__Set problem__:
Quote only the span from the first line of the entries to the line containing "for t, m in", both ends kept. Leave every picture out.

(Dataset rows)
= = = =
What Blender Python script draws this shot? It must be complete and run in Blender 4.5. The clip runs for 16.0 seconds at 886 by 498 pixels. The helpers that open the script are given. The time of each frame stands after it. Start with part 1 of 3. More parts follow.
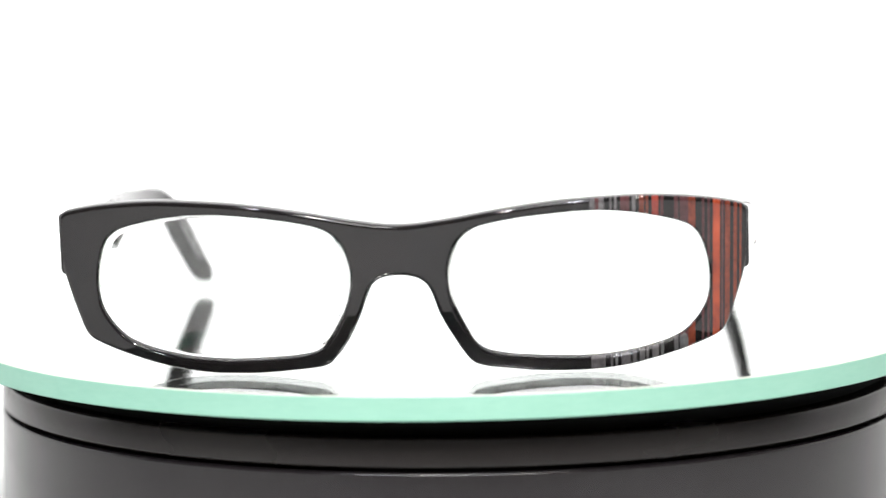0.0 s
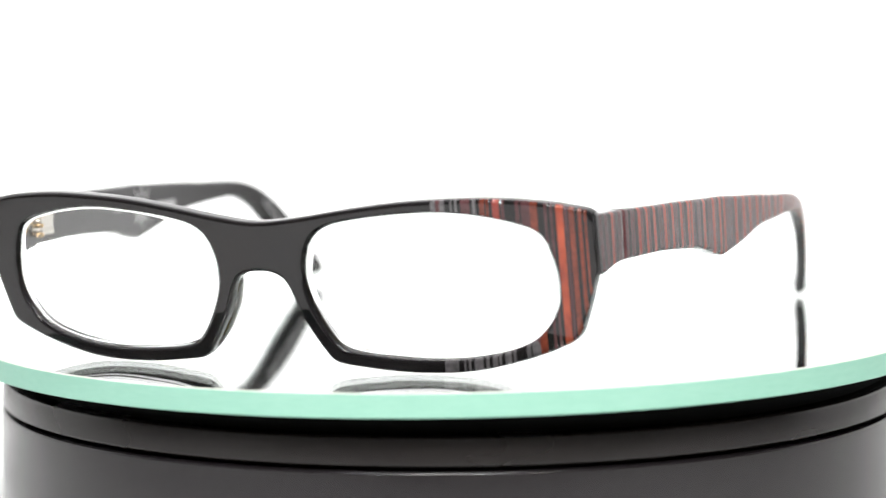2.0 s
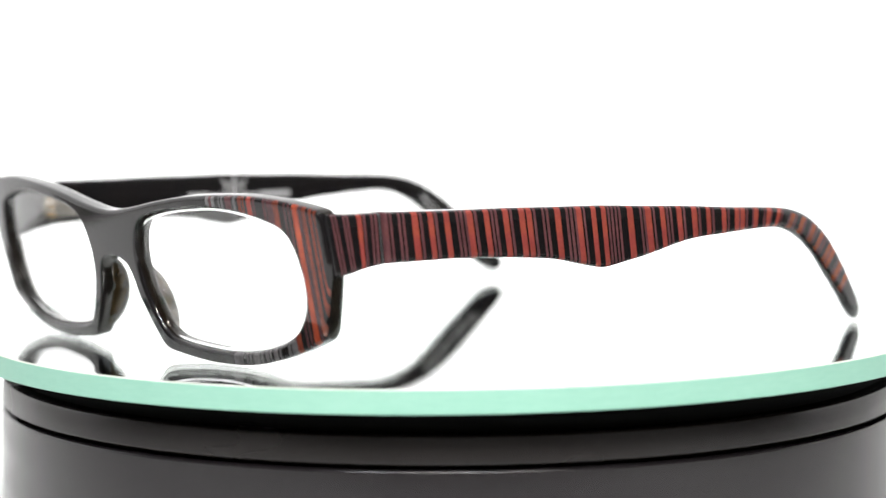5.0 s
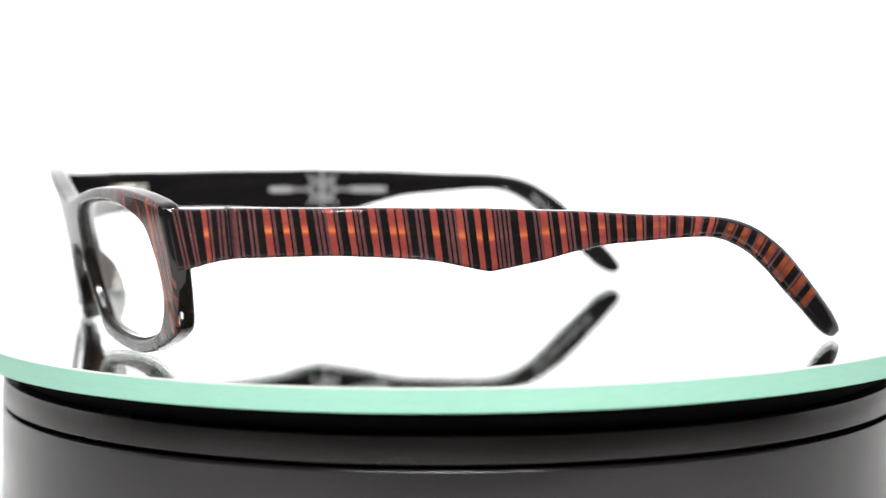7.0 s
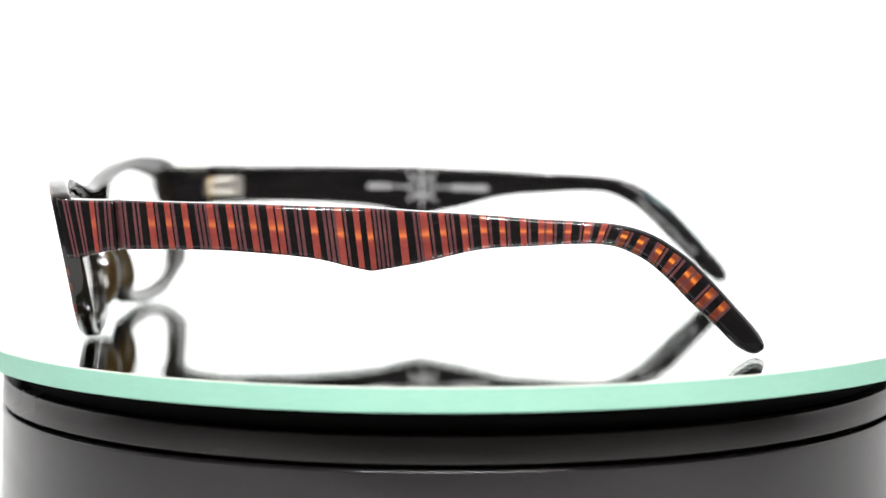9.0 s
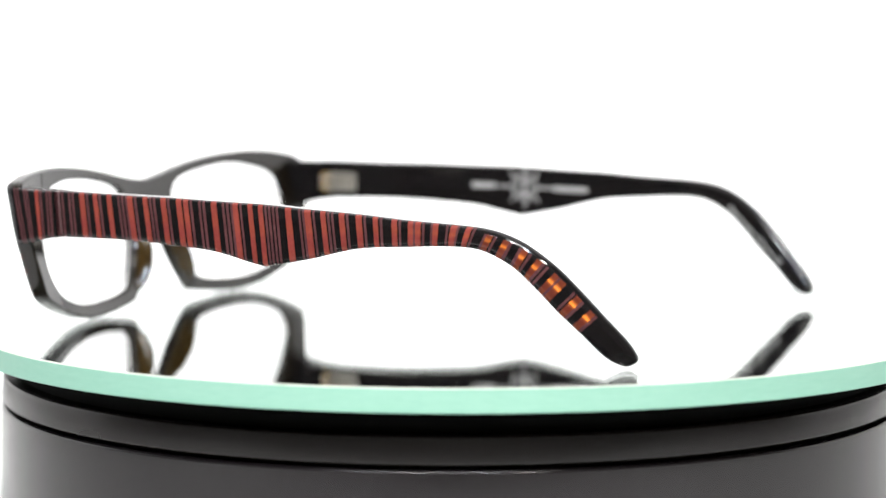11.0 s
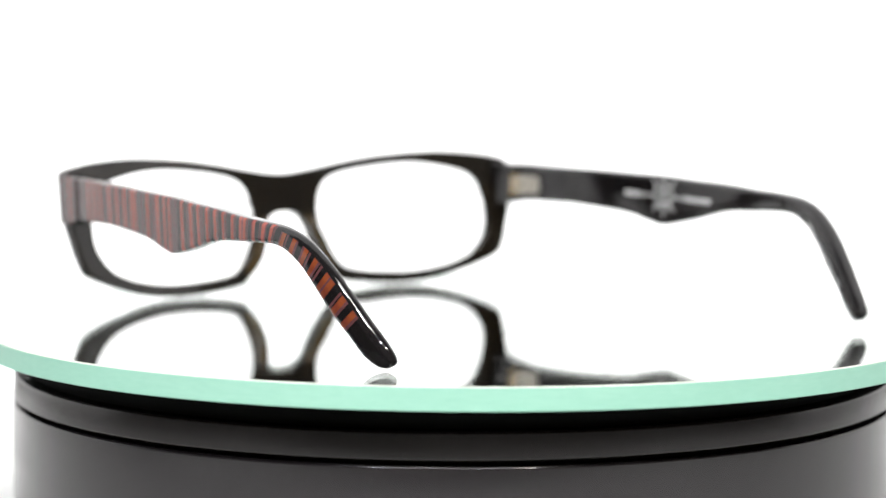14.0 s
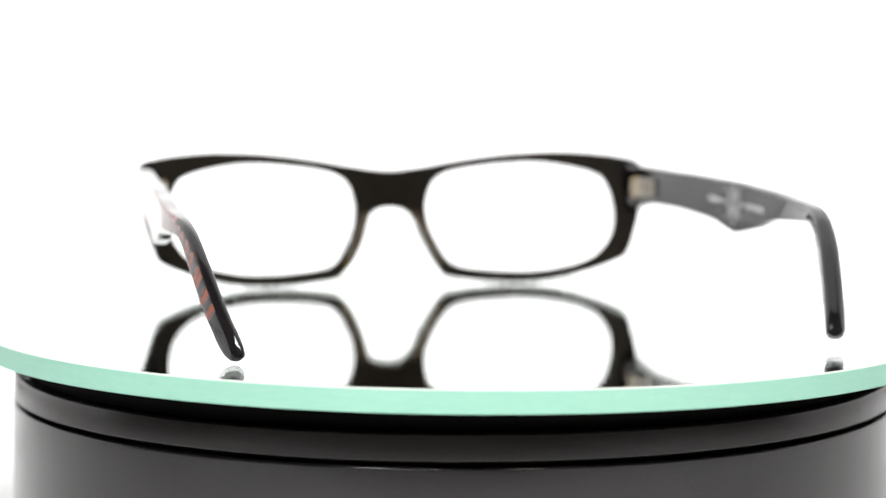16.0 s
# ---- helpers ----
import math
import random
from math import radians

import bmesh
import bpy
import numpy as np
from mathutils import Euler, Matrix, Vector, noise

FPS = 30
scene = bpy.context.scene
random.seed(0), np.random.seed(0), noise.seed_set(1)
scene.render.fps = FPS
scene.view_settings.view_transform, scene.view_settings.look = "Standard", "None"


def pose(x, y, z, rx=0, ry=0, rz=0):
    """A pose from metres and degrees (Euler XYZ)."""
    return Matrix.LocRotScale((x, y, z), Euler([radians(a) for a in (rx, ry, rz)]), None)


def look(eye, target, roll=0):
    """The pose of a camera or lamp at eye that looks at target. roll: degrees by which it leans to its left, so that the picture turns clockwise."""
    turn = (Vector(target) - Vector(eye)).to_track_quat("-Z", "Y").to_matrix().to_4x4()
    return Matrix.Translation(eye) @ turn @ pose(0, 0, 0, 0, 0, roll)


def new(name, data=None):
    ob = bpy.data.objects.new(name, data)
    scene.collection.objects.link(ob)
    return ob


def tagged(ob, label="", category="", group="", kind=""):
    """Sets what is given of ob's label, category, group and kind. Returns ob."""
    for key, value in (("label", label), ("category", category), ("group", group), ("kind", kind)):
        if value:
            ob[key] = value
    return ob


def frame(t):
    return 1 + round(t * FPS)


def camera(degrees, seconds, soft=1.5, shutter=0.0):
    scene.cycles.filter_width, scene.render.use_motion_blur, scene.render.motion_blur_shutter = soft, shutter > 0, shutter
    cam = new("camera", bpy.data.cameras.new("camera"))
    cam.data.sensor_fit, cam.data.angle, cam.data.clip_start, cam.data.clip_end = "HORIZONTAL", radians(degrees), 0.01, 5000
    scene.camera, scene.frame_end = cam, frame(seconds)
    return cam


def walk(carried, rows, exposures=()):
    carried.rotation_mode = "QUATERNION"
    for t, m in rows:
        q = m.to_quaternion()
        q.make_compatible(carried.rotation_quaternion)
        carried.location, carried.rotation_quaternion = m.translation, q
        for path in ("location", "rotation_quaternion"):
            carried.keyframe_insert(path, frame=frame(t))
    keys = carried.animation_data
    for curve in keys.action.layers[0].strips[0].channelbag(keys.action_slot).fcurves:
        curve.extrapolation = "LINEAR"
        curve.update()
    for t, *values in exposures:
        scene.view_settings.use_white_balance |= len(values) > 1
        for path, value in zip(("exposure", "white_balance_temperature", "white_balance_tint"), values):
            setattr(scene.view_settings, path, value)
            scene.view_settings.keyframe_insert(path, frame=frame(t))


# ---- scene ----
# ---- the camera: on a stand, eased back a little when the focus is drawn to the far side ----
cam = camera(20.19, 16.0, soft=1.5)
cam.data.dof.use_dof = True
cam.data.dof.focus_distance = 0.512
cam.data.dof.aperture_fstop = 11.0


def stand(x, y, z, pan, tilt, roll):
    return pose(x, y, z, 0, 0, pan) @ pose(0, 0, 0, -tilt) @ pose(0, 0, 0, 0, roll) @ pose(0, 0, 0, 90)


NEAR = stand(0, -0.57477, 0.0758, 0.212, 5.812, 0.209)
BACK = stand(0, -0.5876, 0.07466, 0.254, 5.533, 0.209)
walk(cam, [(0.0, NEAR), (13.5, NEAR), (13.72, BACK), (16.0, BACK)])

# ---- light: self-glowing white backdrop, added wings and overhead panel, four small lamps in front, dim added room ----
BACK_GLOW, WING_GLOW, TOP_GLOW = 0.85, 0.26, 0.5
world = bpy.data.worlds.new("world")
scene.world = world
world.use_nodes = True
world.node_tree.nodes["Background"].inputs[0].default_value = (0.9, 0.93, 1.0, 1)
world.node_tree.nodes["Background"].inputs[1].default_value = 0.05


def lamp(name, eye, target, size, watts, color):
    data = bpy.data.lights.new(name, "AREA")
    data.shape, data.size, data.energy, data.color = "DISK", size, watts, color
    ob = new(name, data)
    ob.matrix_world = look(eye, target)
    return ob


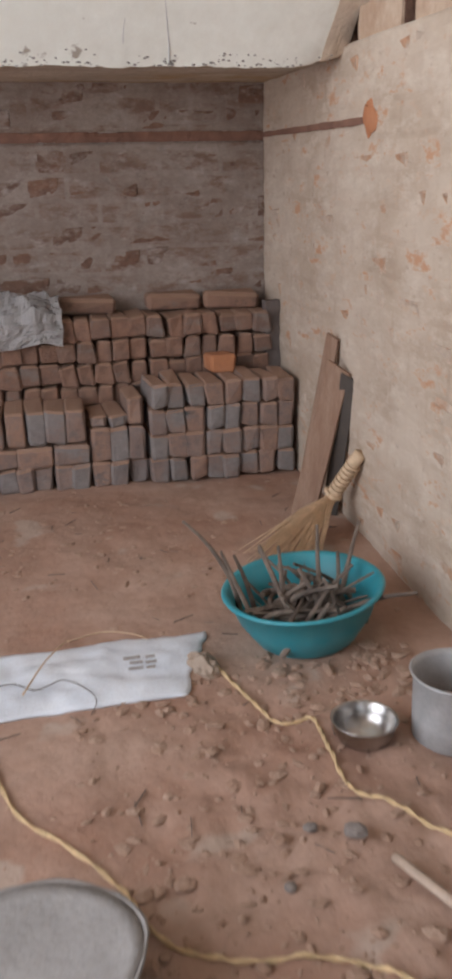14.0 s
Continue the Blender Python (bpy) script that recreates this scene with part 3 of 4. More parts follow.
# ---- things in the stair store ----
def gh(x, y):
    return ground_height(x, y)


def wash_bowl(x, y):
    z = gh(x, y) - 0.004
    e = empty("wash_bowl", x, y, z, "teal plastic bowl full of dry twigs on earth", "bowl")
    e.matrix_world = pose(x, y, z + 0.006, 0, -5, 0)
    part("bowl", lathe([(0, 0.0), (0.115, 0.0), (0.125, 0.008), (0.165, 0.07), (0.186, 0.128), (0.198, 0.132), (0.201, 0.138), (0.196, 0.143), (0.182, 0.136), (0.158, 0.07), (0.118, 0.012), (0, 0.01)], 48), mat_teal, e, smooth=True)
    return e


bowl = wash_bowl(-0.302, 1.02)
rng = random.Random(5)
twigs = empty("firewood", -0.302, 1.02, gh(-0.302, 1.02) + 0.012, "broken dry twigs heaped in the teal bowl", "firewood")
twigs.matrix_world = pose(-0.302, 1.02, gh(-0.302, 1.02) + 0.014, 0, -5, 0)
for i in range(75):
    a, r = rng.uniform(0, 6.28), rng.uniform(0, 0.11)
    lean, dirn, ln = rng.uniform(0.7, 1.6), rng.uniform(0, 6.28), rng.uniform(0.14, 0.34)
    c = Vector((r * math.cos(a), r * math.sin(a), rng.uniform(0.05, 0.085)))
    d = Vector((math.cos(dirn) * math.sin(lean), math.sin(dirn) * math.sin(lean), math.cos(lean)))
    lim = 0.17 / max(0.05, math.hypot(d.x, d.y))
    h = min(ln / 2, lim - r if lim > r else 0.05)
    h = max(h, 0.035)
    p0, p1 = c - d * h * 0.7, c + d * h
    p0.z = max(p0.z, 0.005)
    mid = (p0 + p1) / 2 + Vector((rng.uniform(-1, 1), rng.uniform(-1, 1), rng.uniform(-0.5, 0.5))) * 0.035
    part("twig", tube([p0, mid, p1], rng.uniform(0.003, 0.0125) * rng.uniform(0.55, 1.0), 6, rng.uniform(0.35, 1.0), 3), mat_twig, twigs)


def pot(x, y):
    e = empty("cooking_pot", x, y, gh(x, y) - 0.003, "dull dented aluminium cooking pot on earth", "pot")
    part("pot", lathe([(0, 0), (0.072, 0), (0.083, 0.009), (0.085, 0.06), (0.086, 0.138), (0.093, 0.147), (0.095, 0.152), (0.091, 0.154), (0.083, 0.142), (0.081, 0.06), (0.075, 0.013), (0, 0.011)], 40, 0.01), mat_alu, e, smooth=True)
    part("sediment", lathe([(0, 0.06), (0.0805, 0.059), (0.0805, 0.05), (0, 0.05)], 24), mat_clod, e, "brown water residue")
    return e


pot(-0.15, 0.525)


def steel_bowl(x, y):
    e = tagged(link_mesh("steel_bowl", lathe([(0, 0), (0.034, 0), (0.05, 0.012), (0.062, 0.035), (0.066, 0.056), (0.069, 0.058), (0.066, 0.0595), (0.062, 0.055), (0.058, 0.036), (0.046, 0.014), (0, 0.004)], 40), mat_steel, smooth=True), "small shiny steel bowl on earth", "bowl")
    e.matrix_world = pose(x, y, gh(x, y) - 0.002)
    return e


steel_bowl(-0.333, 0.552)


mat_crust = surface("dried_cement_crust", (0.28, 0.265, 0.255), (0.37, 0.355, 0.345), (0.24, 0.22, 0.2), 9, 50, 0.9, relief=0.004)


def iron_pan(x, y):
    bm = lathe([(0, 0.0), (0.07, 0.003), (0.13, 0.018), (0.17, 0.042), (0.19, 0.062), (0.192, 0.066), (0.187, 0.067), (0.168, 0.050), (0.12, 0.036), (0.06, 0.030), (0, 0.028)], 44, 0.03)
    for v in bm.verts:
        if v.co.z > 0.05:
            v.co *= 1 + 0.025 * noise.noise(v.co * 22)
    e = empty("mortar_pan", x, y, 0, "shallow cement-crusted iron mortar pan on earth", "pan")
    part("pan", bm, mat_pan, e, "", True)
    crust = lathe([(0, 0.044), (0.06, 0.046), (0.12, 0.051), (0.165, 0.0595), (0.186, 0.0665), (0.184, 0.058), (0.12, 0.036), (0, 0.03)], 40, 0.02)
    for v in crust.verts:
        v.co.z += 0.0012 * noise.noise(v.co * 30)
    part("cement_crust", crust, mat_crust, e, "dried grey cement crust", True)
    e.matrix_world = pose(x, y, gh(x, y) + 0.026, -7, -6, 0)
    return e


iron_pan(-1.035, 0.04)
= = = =
__Completed exercise__:
What Blender Python script draws this shot? It must be complete and run in Blender 4.5. The clip runs for 16.0 seconds at 886 by 498 pixels. The helpers that open the script are given. The time of each frame stands after it. Start with part 1 of 3. More parts follow.
0.0 s
2.0 s
5.0 s
7.0 s
9.0 s
11.0 s
14.0 s
16.0 s
# ---- helpers ----
import math
import random
from math import radians

import bmesh
import bpy
import numpy as np
from mathutils import Euler, Matrix, Vector, noise

FPS = 30
scene = bpy.context.scene
random.seed(0), np.random.seed(0), noise.seed_set(1)
scene.render.fps = FPS
scene.view_settings.view_transform, scene.view_settings.look = "Standard", "None"


def pose(x, y, z, rx=0, ry=0, rz=0):
    """A pose from metres and degrees (Euler XYZ)."""
    return Matrix.LocRotScale((x, y, z), Euler([radians(a) for a in (rx, ry, rz)]), None)


def look(eye, target, roll=0):
    """The pose of a camera or lamp at eye that looks at target. roll: degrees by which it leans to its left, so that the picture turns clockwise."""
    turn = (Vector(target) - Vector(eye)).to_track_quat("-Z", "Y").to_matrix().to_4x4()
    return Matrix.Translation(eye) @ turn @ pose(0, 0, 0, 0, 0, roll)


def new(name, data=None):
    ob = bpy.data.objects.new(name, data)
    scene.collection.objects.link(ob)
    return ob


def tagged(ob, label="", category="", group="", kind=""):
    """Sets what is given of ob's label, category, group and kind. Returns ob."""
    for key, value in (("label", label), ("category", category), ("group", group), ("kind", kind)):
        if value:
            ob[key] = value
    return ob


def frame(t):
    return 1 + round(t * FPS)


def camera(degrees, seconds, soft=1.5, shutter=0.0):
    scene.cycles.filter_width, scene.render.use_motion_blur, scene.render.motion_blur_shutter = soft, shutter > 0, shutter
    cam = new("camera", bpy.data.cameras.new("camera"))
    cam.data.sensor_fit, cam.data.angle, cam.data.clip_start, cam.data.clip_end = "HORIZONTAL", radians(degrees), 0.01, 5000
    scene.camera, scene.frame_end = cam, frame(seconds)
    return cam


def walk(carried, rows, exposures=()):
    carried.rotation_mode = "QUATERNION"
    for t, m in rows:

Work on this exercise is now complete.